Vlees van wild zwijn uit Duitsland blijkt radioactief, eten gevaarlijk

Aan de buitenkant zie je het niet, maar de wilde zwijnen in de Beierse Alpen in Duitsland zijn radioactief. En niet een klein beetje, maar genoeg om niet veilig gegeten te kunnen worden. Opmerkelijk, vinden wetenschappers, want de laatste 'nucleaire gebeurtenis' vond bijna veertig jaar geleden plaats.
De dieren hebben de radioactieve stoffen via voedsel uit de grond binnengekregen. Vooral truffels zouden daaraan bijdragen, meldt wetenschapstijdschrift Science.

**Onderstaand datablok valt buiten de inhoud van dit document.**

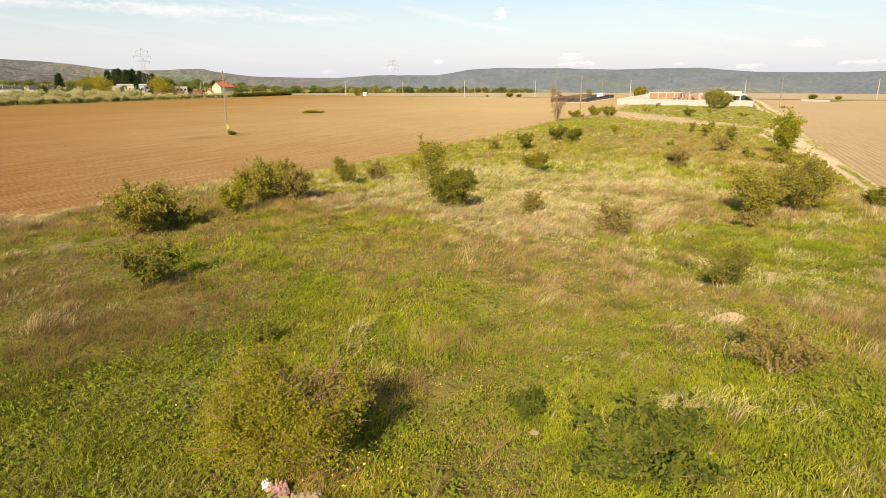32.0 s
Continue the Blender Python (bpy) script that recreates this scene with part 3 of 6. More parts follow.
patch("woodland_floor", [(-130, 514), (-82.6, 567), (-13.7, 647), (74, 721), (270, 945), (242, 1091), (194, 1265), (79, 1335), (-26, 1303), (-149, 1032), (-250, 800), (-330, 760), (-420, 780), (-600, 640), (-560, 540), (-420, 430), (-300, 345), (-268, 372), (-248, 402), (-224, 428), (-195, 450), (-160, 478), (-143, 492)], 0.02, WOOD_FLOOR, "green scrubby grassland under trees", "ground", 1.2, 8)
patch("village_field", [(-245, 420), (-200, 452), (-172, 468), (-190, 520), (-215, 510), (-262, 466)], 0.04, LEFT_SOIL, "brown ploughed plot by the village", "field", 0.6)
patch("village_field", [(-262, 466), (-215, 512), (-195, 525), (-260, 560), (-300, 520), (-290, 470)], 0.045, LEFT_SOIL, "brown ploughed plot by the village", "field", 0.6)
patch("village_field", [(-440, 545), (-330, 552), (-372, 690), (-490, 665)], 0.04, LEFT_SOIL, "brown ploughed plot behind the village", "field", 0.8)
patch("woodland_clearing", [(-112, 631), (-43, 705), (66, 827), (34, 901), (-96, 768)], 0.03, GLADE, "green grass clearing in the scrub", "ground", 2.5, 10)
patch("woodland_clearing", [(-142, 698), (-66, 841), (106, 1039), (73, 1115), (-137, 841)], 0.03, GLADE, "green grass clearing in the scrub", "ground", 2.5, 10)
patch("far_field", [(-250, 840), (-123, 1090), (80, 1350), (55, 1463), (-180, 1260), (-262, 880)], 0.035, FAR_SOIL, "tan field behind the scrub", "field", 2.0, 14)
STUBBLE = soil("thin_green_soil", (0.3, 0.242, 0.138), (0.255, 0.208, 0.108), ROWS_TURN, 0.0, 1.2, 0.3, 0.4)
patch("field_margin", [(-118, 500), (-80, 548), (-12, 628), (70, 703), (180, 825), (190, 810), (120, 690), (40, 585), (-30, 490), (-60, 445), (-95, 463)], 0.03, STUBBLE, "strip of thin greenish growth beside the woodland", "field", 2.0, 8)
patch("hedge_bank", [(-139, 184), (-124, 207), (-107, 237), (-86.3, 281), (-57, 341), (-33.5, 389), (-52, 404), (-78, 370), (-106, 323), (-128, 289), (-150, 256), (-161, 216), (-185, 165), (-160, 145)], 0.05, VERGE, "rough green grass under the hedge", "ground", 0.8)
ribbon("verge", ROAD, [13, 12, 12, 12, 13, 12, 12], 0.06, VERGE, "green grass verge along the country road", "verge", 0.7)
ribbon("road", ROAD, [4.8], 0.1, ASPHALT, "grey worn asphalt country road", "road", 0.05)
ribbon("verge", LANE, [10, 9, 9], 0.055, VERGE, "green grass verge along the village lane", "verge", 0.6)
ribbon("road", LANE, [3.2], 0.09, ASPHALT, "narrow grey village lane", "road", 0.05)
ribbon("forecourt", [(-131, 468), (-141, 488), (-150, 510), (-156, 530)], [9, 12, 15], 0.11, YARD_SOIL, "pale gravel forecourt of the old works", "pavement", 0.5)
ribbon("forecourt", [(-148, 476), (-158, 484), (-152, 500)], [6], 0.115, YARD_SOIL, "pale gravel drive of the old works", "pavement", 0.3)


def build_meadow():
    ys = np.arange(-45, 197.6, 0.8)
    rng = np.random.default_rng(3)
    w, e = west(ys) + rng.normal(0, 0.35, len(ys)), east(ys) + rng.normal(0, 0.2, len(ys))
    cols = 56
    s = np.linspace(0, 1, cols)
    x = w[:, None] * (1 - s) + e[:, None] * s
    y = np.repeat(ys[:, None], cols, 1)
    z = meadow_z(x, y) + 0.05 * np.sin(x * 2.1 + y) * np.sin(y * 1.7 - x * 0.6)
    z[:, 0], z[:, -1] = 0.03, 0.03
    i, j = np.meshgrid(np.arange(len(ys) - 1), np.arange(cols - 1), indexing="ij")
    f = np.stack([i * cols + j, i * cols + j + 1, (i + 1) * cols + j + 1, (i + 1) * cols + j], -1).reshape(-1, 4)
    ob = raw("meadow", np.stack([x, y, z], -1).reshape(-1, 3), f, MEADOW)
    ob.data.polygons.foreach_set("use_smooth", np.ones(len(f), bool))
    tagged(ob, "rough green meadow with dry grass on a low rise", "meadow", kind="structure")


build_meadow()
patch("grass_strip", [(113.5, 169), (122, 182), (140, 213), (158, 243), (164, 247), (159.5, 240), (144.6, 215), (118.3, 172), (106.3, 155.4), (105, 156.5)], 0.073, VERGE, "strip of grass along the concrete fence", "verge", 0.25, 1.5)
patch("sand_path", [(48.5, 134), (52.5, 142), (56.7, 149.7), (65.5, 164), (74, 178), (82, 192), (87, 191), (82, 183), (72, 168), (66.1, 155.6), (63.2, 146), (63.8, 137.5), (66.5, 130), (64.5, 122), (64.3, 115), (62.8, 108), (63.6, 102.5), (66.5, 97), (69.5, 97.5), (66, 92), (62.6, 88.8), (61.0, 90.5), (60.0, 97),
                    (57.4, 105.5), (55, 110), (54.1, 115.3), (52, 121), (53.8, 128)], 0.11, SAND, "churned tan sandy earth across the meadow", "ground", 1.1, 0.6)
patch("grass_island", [(68.5, 98), (62, 91.5), (55, 84), (48.6, 71), (42, 58), (38, 46), (40.2, 48.6), (46.6, 60.8), (52.6, 72.6), (60.4, 84.6), (69.6, 96)], 0.06, VERGE, "rough grass between the meadow and the track", "verge", 0.2, 1.0)
TRACK_WEST = [(162.7, 247.8), (148.7, 224.8), (126.7, 188.8), (105.7, 156.3), (98.4, 142.5), (80.3, 113.5), (70.0, 97.4), (66.7, 93.1), (62.4, 89.5), (58.2, 85.4), (54.7, 80.8), (51.9, 75.7), (49.8, 70.4), (47.3, 65.0), (45.4, 61.0), (43.4, 57.5), (41.5, 53.0), (40.2, 49.7), (37.7, 44.8), (35.4, 40.8), (33.1, 37.4), (31.5, 34.8), (20, 15), (-12, -48)]
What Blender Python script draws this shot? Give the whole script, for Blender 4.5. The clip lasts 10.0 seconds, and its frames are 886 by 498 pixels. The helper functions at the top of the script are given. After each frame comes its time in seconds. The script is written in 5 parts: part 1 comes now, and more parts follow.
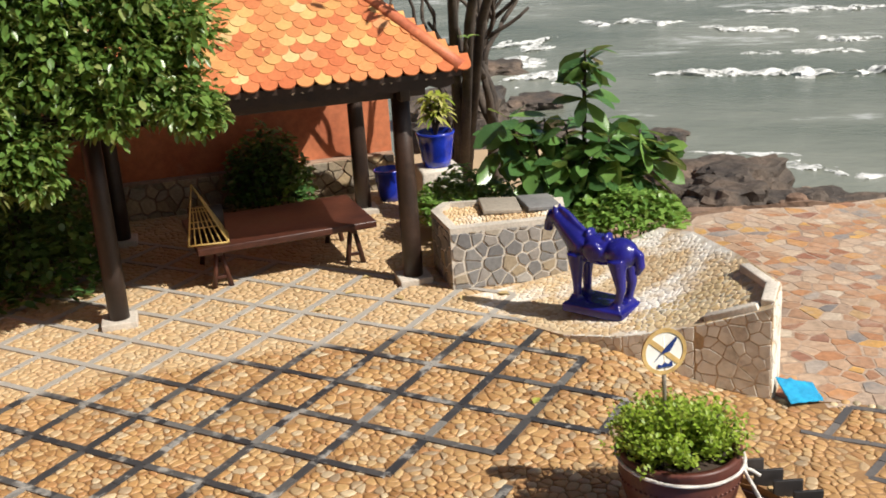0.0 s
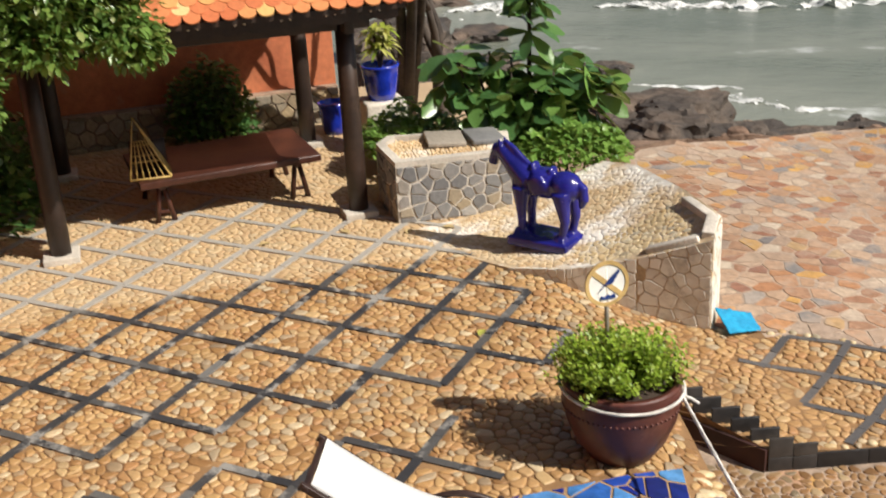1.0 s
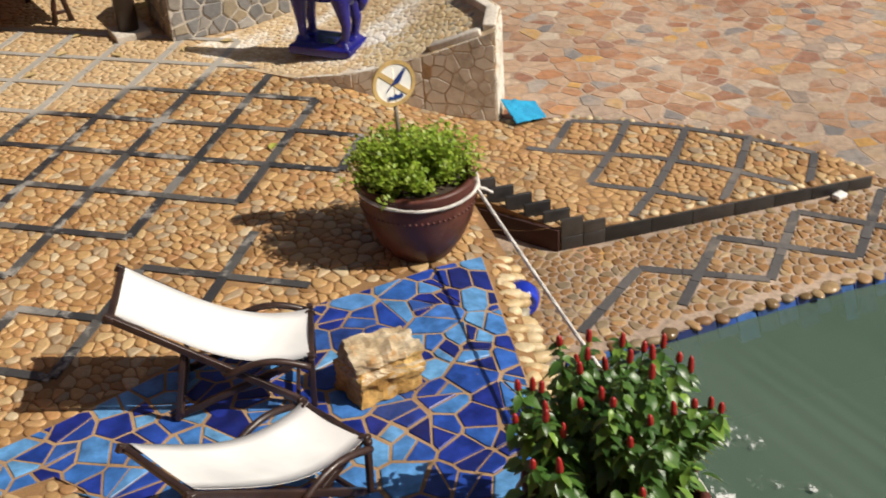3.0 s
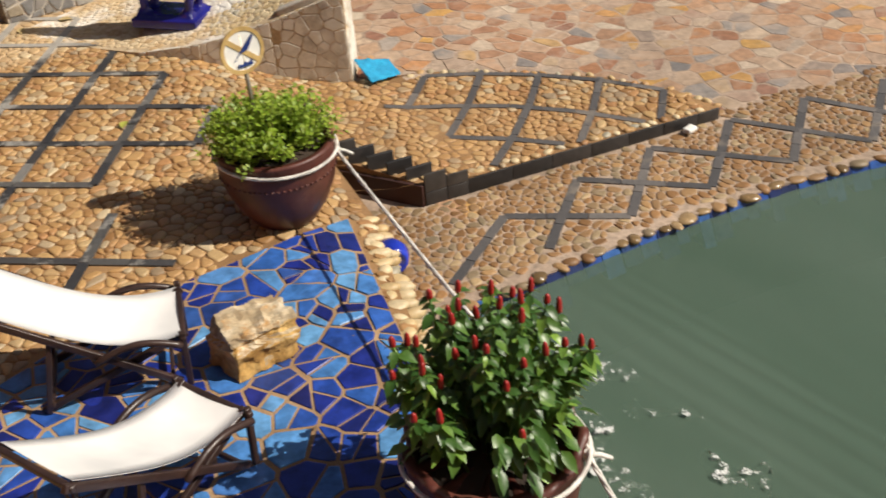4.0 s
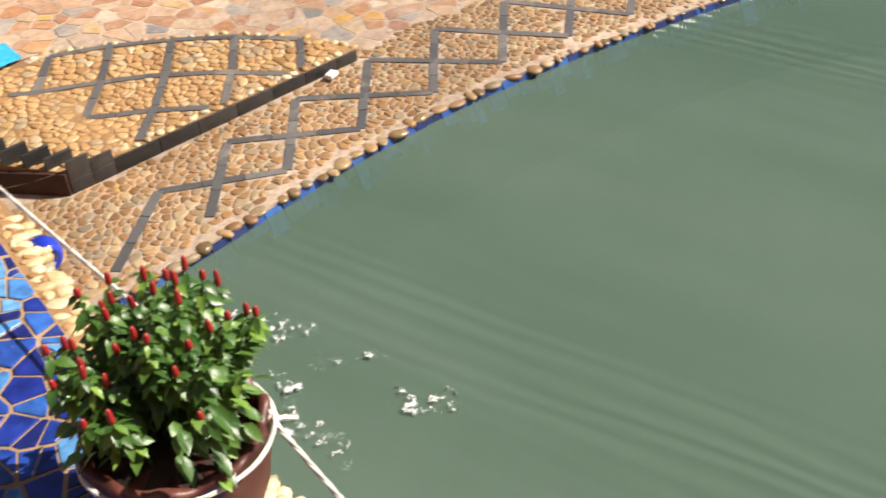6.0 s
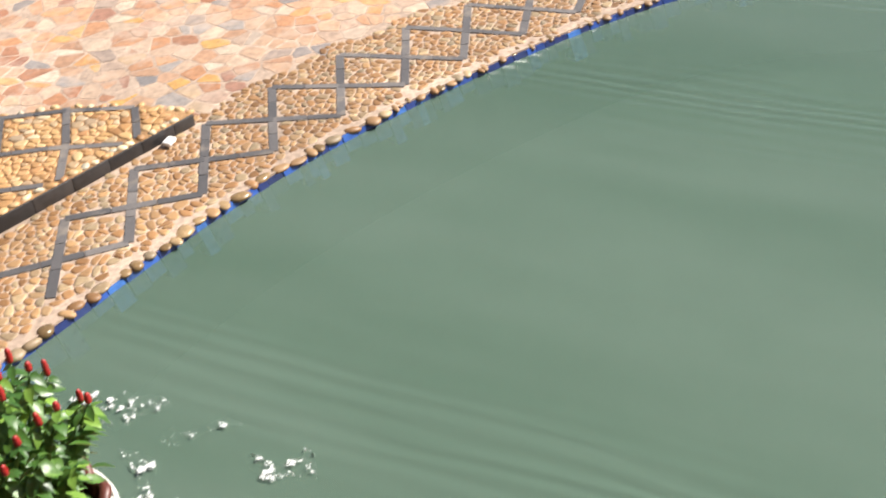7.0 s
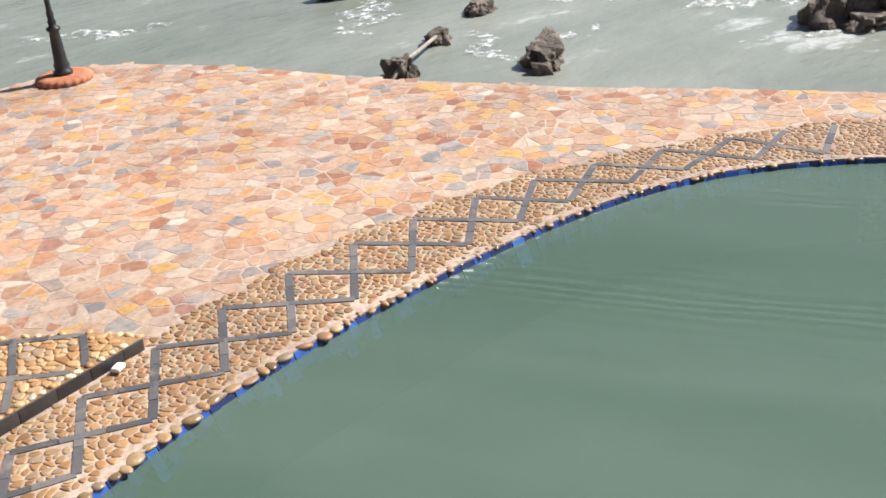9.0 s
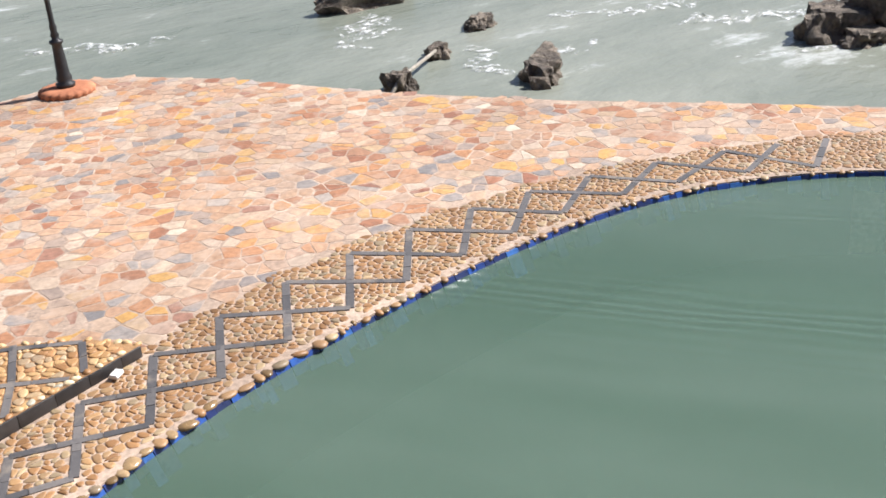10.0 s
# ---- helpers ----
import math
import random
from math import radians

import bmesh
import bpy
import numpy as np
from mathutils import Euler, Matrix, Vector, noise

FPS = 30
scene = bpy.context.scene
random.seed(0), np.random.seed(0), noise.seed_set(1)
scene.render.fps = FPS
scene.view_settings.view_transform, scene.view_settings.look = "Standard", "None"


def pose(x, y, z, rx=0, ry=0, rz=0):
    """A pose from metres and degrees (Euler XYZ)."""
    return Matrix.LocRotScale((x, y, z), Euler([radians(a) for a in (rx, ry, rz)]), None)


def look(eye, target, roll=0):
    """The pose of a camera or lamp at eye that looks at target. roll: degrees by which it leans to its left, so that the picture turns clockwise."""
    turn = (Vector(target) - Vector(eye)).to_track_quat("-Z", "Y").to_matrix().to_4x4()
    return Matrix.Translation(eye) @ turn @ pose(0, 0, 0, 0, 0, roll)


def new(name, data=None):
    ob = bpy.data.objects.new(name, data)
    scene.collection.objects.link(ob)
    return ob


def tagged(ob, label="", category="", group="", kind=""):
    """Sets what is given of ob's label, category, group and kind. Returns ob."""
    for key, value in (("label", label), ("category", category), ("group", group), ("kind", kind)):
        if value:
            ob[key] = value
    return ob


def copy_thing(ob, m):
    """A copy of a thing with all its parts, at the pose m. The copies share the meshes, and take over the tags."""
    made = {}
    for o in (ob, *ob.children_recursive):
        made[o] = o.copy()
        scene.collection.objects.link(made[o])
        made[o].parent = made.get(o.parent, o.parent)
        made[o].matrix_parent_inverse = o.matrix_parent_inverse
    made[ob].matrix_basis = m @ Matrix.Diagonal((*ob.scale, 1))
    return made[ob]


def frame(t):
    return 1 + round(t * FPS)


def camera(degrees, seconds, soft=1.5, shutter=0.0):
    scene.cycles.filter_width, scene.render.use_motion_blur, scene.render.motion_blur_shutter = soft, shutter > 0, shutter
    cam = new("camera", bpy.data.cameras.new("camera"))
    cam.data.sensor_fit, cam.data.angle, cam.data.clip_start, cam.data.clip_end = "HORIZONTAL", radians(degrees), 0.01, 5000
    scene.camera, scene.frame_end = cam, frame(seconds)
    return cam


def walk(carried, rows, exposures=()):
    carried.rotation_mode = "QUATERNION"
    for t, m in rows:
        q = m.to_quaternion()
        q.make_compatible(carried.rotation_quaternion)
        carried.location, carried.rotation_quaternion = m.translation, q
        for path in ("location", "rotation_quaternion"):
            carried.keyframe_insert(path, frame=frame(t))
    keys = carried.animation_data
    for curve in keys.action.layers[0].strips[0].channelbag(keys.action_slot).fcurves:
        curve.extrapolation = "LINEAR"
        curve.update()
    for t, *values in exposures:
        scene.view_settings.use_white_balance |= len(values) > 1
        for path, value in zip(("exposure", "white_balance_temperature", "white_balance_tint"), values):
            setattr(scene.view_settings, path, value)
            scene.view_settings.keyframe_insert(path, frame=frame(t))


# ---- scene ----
# ---- camera ----
cam = camera(43.0, 10.0, 1.7, 0.4)
walk(cam, [
    (0.0, pose(0.000, 0.000, 3.930, 71.660, 3.727, -1.235)),
    (0.5, pose(-0.011, -0.042, 3.959, 70.443, 3.298, -2.310)),
    (1.0, pose(-0.004, -0.025, 3.944, 68.102, 2.963, -3.940)),
    (1.5, pose(-0.001, 0.003, 3.927, 65.011, 2.736, -6.275)),
    (2.0, pose(0.007, -0.008, 3.921, 62.215, 2.807, -9.045)),
    (2.2, pose(-0.006, -0.012, 3.917, 61.254, 2.611, -10.245)),
    (3.3, pose(0.008, -0.018, 3.895, 56.932, 3.779, -18.163)),
    (3.5, pose(0.019, -0.026, 3.894, 56.457, 3.982, -19.747)),
    (4.0, pose(0.026, -0.035, 3.890, 55.361, 4.025, -24.106)),
    (4.5, pose(0.031, -0.058, 3.892, 54.314, 3.719, -28.944)),
    (5.0, pose(0.063, -0.069, 3.906, 53.163, 3.337, -33.656)),
    (5.5, pose(0.116, -0.062, 3.901, 52.104, 2.998, -38.248)),
    (5.7, pose(0.137, -0.047, 3.893, 51.732, 2.805, -40.086)),
    (6.8, pose(0.315, -0.185, 3.968, 52.552, 3.017, -49.659)),
    (7.0, pose(0.333, -0.192, 3.966, 53.357, 3.135, -50.969)),
    (7.5, pose(0.377, -0.144, 3.941, 56.238, 3.379, -53.380)),
    (8.0, pose(0.409, -0.114, 3.907, 59.701, 3.933, -54.380)),
    (8.5, pose(0.369, -0.109, 3.924, 62.527, 4.282, -54.643)),
    (9.0, pose(0.322, -0.181, 3.959, 63.869, 4.336, -54.639)),
    (9.5, pose(0.275, -0.253, 3.968, 64.315, 4.236, -54.565)),
    (10.0, pose(0.248, -0.321, 3.981, 64.620, 4.219, -54.440)),
], [(0.0, 0.37, 6350, 10), (3.5, 0.09, 6600, 10), (5.5, 0.52, 6700, 10), (6.8, 1.02, 6250, 12), (7.5, 1.03, 6150, 12), (9.0, 0.88, 5900, 13), (10.0, 0.91, 5850, 13)])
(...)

De onderzoekers hebben 48 wilde zwijnen uit de regio van de Beierse Alpen getest. Het vlees van de dieren werd onderzocht op aanwezigheid van nucleaire stoffen. Bij 88 procent van de dieren werden zoveel deeltjes aangetroffen dat het vlees niet veilig gegeten kan worden.
Kernramp en wapens
Eén van de achterliggende oorzaken is de kernramp van Tsjernobyl in Oekraïne in 1986. Toen explodeerde één van de reactoren van de kerncentrale. De radioactieve stoffen kwamen toen via regen in de omgeving terecht, onder meer in Beieren, zo'n 1300 kilometer van de kerncentrale.
Tot grote verbazing van de onderzoekers is de kernramp niet de enige reden dat er radioactieve paddenstoelen en truffels zitten in de grond van de Beierse Alpen. Tijdens de Koude Oorlog (1947-1991) werd getest met kernbommen. 500 daarvan explodeerden in de lucht, waardoor nucleaire deeltjes in de omgeving terechtkwamen.
De onderzoekers kwamen erachter door de nucleaire deeltjes in het vlees van de zwijnen met elkaar te vergelijken. Daaruit bleek dat er twee soorten waren die herleidbaar waren naar zowel Tsjernobyl als de nucleaire tests in de Koude Oorlog.
Het onderzoek van de universiteit van Hannover en de technische universiteit in Wenen werd gepubliceerd in Environmental Science & Technology.